INFORMATION SUPPLIED:
=====

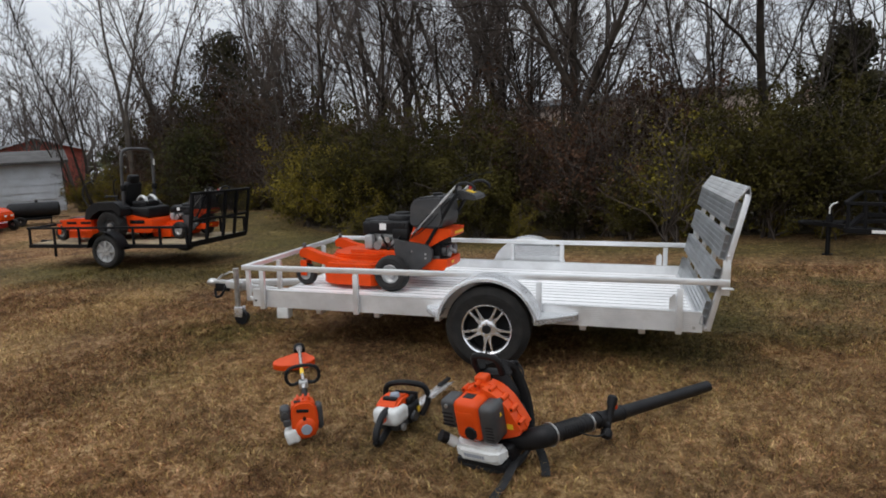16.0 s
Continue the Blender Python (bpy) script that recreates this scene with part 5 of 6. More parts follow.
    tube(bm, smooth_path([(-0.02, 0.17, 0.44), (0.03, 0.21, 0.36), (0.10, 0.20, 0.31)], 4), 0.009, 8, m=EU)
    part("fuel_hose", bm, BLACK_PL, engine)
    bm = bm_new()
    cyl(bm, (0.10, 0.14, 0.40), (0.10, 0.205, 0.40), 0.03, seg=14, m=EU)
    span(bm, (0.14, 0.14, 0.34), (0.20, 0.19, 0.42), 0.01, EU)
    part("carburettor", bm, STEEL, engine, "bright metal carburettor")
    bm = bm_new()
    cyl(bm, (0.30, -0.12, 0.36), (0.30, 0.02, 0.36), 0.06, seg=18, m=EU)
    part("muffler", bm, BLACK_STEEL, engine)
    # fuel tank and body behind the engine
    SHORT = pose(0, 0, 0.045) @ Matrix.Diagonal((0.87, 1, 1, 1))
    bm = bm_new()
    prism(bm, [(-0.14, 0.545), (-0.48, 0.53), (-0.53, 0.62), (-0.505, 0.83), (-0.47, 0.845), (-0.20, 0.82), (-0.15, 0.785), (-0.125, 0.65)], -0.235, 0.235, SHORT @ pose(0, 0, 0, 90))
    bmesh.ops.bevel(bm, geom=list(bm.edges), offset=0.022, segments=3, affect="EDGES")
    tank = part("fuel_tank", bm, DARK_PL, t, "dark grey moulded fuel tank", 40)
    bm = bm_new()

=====

EXERCISE OBJECTIVE: All of the material above needs to be restated exactly, with no pictures.

ANSWER TO THIS EXERCISE:
16.0 s
Continue the Blender Python (bpy) script that recreates this scene with part 5 of 6. More parts follow.
    tube(bm, smooth_path([(-0.02, 0.17, 0.44), (0.03, 0.21, 0.36), (0.10, 0.20, 0.31)], 4), 0.009, 8, m=EU)
    part("fuel_hose", bm, BLACK_PL, engine)
    bm = bm_new()
    cyl(bm, (0.10, 0.14, 0.40), (0.10, 0.205, 0.40), 0.03, seg=14, m=EU)
    span(bm, (0.14, 0.14, 0.34), (0.20, 0.19, 0.42), 0.01, EU)
    part("carburettor", bm, STEEL, engine, "bright metal carburettor")
    bm = bm_new()
    cyl(bm, (0.30, -0.12, 0.36), (0.30, 0.02, 0.36), 0.06, seg=18, m=EU)
    part("muffler", bm, BLACK_STEEL, engine)
    # fuel tank and body behind the engine
    SHORT = pose(0, 0, 0.045) @ Matrix.Diagonal((0.87, 1, 1, 1))
    bm = bm_new()
    prism(bm, [(-0.14, 0.545), (-0.48, 0.53), (-0.53, 0.62), (-0.505, 0.83), (-0.47, 0.845), (-0.20, 0.82), (-0.15, 0.785), (-0.125, 0.65)], -0.235, 0.235, SHORT @ pose(0, 0, 0, 90))
    bmesh.ops.bevel(bm, geom=list(bm.edges), offset=0.022, segments=3, affect="EDGES")
    tank = part("fuel_tank", bm, DARK_PL, t, "dark grey moulded fuel tank", 40)
    bm = bm_new()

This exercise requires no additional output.